All the pre-awards season prep

“We have schedule—all the fittings, jewelry and accessory appointments  are pretty much every day up until the day of the event. So everything’s pretty much set on Saturday and then Sunday is relaxing. Everyone’s relaxed and just getting ready—you don’t want that chaos looming on Sunday. You need to secure the jewelry and the guards, you need to get your delivery times, there’s a lot of organization that goes into it.”

 

Her wellness philosophy

“I work out everyday and I eat healthy. I try to get a good nights sleep. It’s actually great coming to Los Angeles from New York because you have those few extra hours in the morning before work starts so it’s much easier to get all of that stuff in here then if you’re in New York and waking up last minute and tired. So I’m usually up around five,  I exercise, eat breakfast, take a shower, then I go to work and it’s only 8:30AM. So I find it much easier to be healthy here, which is nice. And the weather doesn’t hurt either!”

 

Her post-awards show traditions

“I usually sit down with my assistants or my agent, get a bottle of some Santa Margherita Pinot Grigio, drink the whole thing and watch [the event] on TV! Just try to unwind you know, you’re on such a high—it’s very hard to come down without dying. And then, finally when the wine kicks in and you’re able to relax, I usually go out but it takes a very long time to have the adrenaline stop pumping through your body.

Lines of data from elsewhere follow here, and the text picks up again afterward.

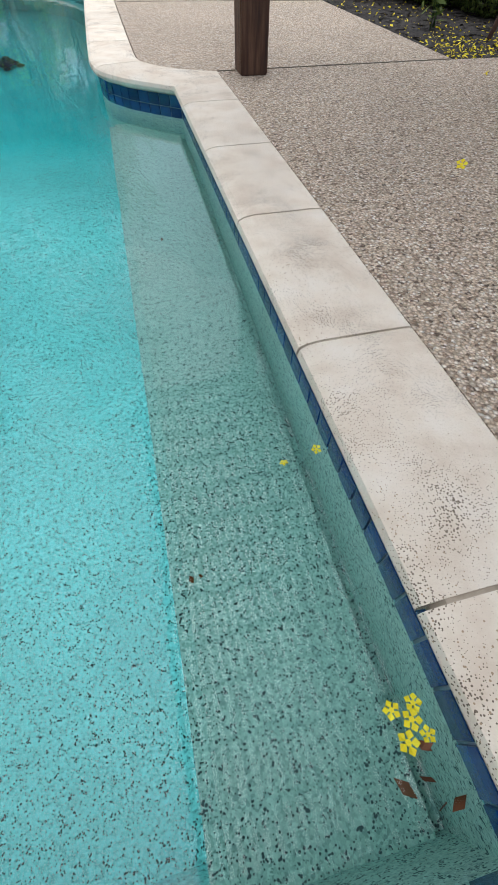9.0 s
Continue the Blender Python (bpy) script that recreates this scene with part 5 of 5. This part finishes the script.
for k in range(26):
    p = Vector((px + rng.uniform(-0.2, 0.15), py + rng.uniform(-0.2, 0.2), rng.uniform(2.5, 2.83)))
    d = Vector((rng.uniform(-1.0, 0.25), rng.uniform(-1.0, 0.4), 0)).normalized()
    pts = [p]
    L = rng.uniform(0.4, 1.5)
    for i in range(9):
        p = p + d * (L / 9) + Vector((rng.gauss(0, 0.03), rng.gauss(0, 0.03), rng.gauss(0.0, 0.035)))
        p.z = min(max(p.z, 2.60), 2.83)
        pts.append(p.copy())
        spots.append(p.copy())
        if rng.random() < 0.32:
            heads.append(p.copy())
    runs.append((pts, 0.004))
for k in range(14):
    x, y = (rng.uniform(-0.9, 1.8), 3.36) if k < 7 else (2.12, rng.uniform(0.8, 3.1))
    p = Vector((x, y, 2.87 if k < 7 else 2.63))
    pts = [p]
    for i in range(6):
        p = p + Vector((rng.gauss(0, 0.035), rng.gauss(0, 0.02), -rng.uniform(0.01, 0.06)))
        pts.append(p.copy())
        if i > 2 and rng.random() < 0.6:
            spots.append(p.copy())
    runs.append((pts, 0.0022))
for x, y in ((0.45, 3.30), (0.12, 3.30), (1.2, 2.5), (0.8, 1.9)):
    for _ in range(5):
        heads.append(Vector((x + rng.gauss(0, 0.12), y, 2.84 + rng.gauss(0, 0.04))))
        spots.append(heads[-1])
tagged(tubes("stem", runs, M_VINE, vine, 5), kind="stuff")
tagged(raw("foliage", *leaves(rng, spots, 4, 0.05, 0.017), M_VLEAF, vine), kind="stuff")
tagged(raw("blossom_cluster", *leaves(rng, heads[::2], 6, 0.018, 0.020), M_YELLOW, vine), kind="stuff")
rng = random.Random(41)
loose = [Vector((2.05 + rng.gauss(0, 0.25), 3.0 + rng.gauss(0, 0.2), abs(rng.gauss(0, 0.25)))) for _ in range(60)]
tagged(raw("low_leaves", *leaves(rng, loose, 6, 0.06, 0.035), M_VLEAF, vine), kind="stuff")

# ---- waterline tiles ----
tile = bpy.data.meshes.new("tile")
bm = boxes(((0, 0, 0), (1, 1, 1)))
bm.to_mesh(tile)
bm.free()
tile.materials.append(M_TILE)
line = offset(RIM, 0.032)
acc, near_n, vs, fs = 0.0, 0, [], []
TW = 0.078
seg = list(zip(line, line[1:] + line[:1]))
total = sum((b - a).length for a, b in seg)


def along(s):
    s %= total
    for a, b in seg:
        d = (b - a).length
        if s <= d:
            return a.lerp(b, s / d), (b - a).normalized()
        s -= d
    return seg[-1][1], (seg[-1][1] - seg[-1][0]).normalized()


for k in range(int(total / TW)):
    p, d = along((k + 0.5) * total / int(total / TW))
    for z0, z1 in ((-0.118, -0.048), (-0.205, -0.123)):
        m = Matrix.Translation((p.x, p.y, (z0 + z1) / 2)) @ pose(0, 0, 0, 0, 0, math.degrees(math.atan2(d.y, d.x))) @ Matrix.Diagonal((TW - 0.007, 0.012, z1 - z0, 1))
        if near_n < 290 and p.x > -3.2 and p.y > -0.7:
            o = new("tile", tile)
            o.parent = pool
            o.matrix_basis = m
            near_n += 1
        else:
            b = len(vs)
            vs += [m @ Vector((x, y, z)) for x in (-0.5, 0.5) for y in (-0.5, 0.5) for z in (-0.5, 0.5)]
            fs += [tuple(b + i for i in q) for q in ((0, 1, 3, 2), (4, 6, 7, 5), (0, 4, 5, 1), (2, 3, 7, 6), (1, 5, 7, 3), (0, 2, 6, 4))]
tagged(raw("tile_band", vs, fs, M_TILE, pool), kind="stuff")
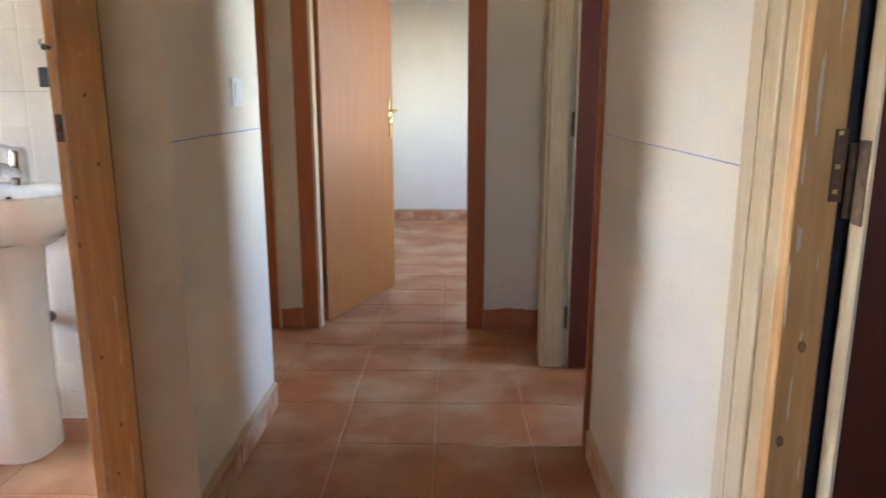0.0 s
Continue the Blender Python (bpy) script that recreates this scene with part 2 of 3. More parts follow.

Everything is live so, they leave and you’re kind of there and then all of the sudden within five minutes they’ve on the television on ‘E!’s Live from the Red Carpet’ so if you actually get in your car to go somewhere you’re going to miss it. There’s nothing worse than being stuck in your car in Los Angeles while everything’s going on and your phone is, blowing up and you don’t know if it’s good or bad!

I really enjoy my job and you know, it’s fun! I guess one day I should put it all together and see all the different looks, I’ve never really done that before but my memory is getting really bad too, I can’t remember past like five years ago. But it would be fun to put it all together.”